Question

Let f(x) =x+3 and g(x) =4x. Find f(g(2))

Answer 1

plug the result of g(2) into f(x)

Answer 2

so x=2?

Answer 3

yeah

Answer 4

f(2)= 2+3 and g(2)=4(2)?

Answer 5

we're not touching f(x)
in function composition \(f(g(x))\) means evaluating \(g(x)\) and plugging the result into \(f(x)\).

first find g(2). you say it's 4(2). looks right

Answer 6

do i solve that or no?

Answer 7

well, yeah...

Answer 8

ok, 6.

Answer 9

not exactly

Answer 10

then what do you mean?

Answer 11

i'm confused.

Answer 12

you're multiplying not adding. \(4(2)=4 \times 2\)

Answer 13

omg blonde moment!! 8

Answer 14

I can't wait till I'm fully bald so that I can make blonde moment jokes that have 2 layers

Answer 15

so now we have to evaluate f(8)

Answer 16

hahahahahah
and what does that mean?

Answer 17

I don't understand how little you know about functions.

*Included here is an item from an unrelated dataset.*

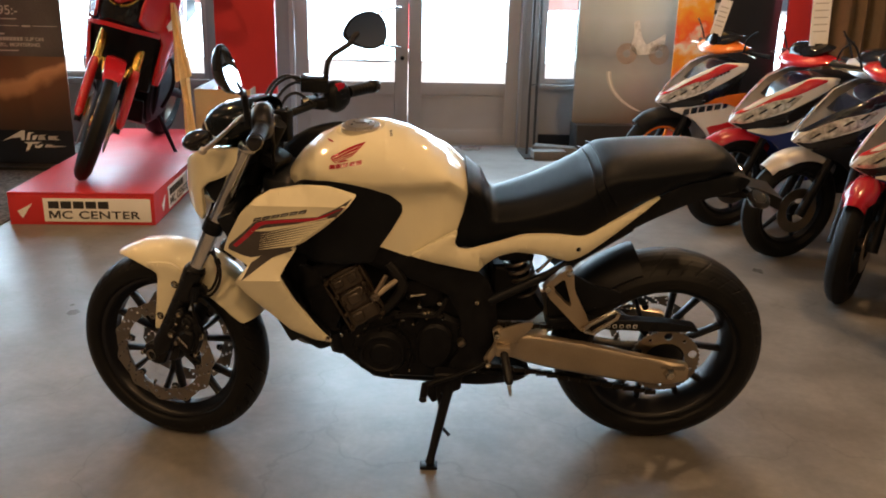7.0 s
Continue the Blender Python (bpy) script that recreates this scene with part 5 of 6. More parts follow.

If I asked you what the value of f(2) is what would you say?

Answer 18

that sounds mean
I meant I don't know where to start explaining if I don't know what you don't know

Answer 19

ya know?

Answer 20

i have no clue how do do any of this

Answer 21

a function takes a value and outputs another value. there are other technicalities but that's the basic definition we need here.

here, \(f(x)=x+3\), right?
that means wherever we see an x, we replace it with the number we're plugging into the function to evaluate.

for example: \(f(x)=x+3\\f(2)=2+3\\f(5)=5+3\) etc.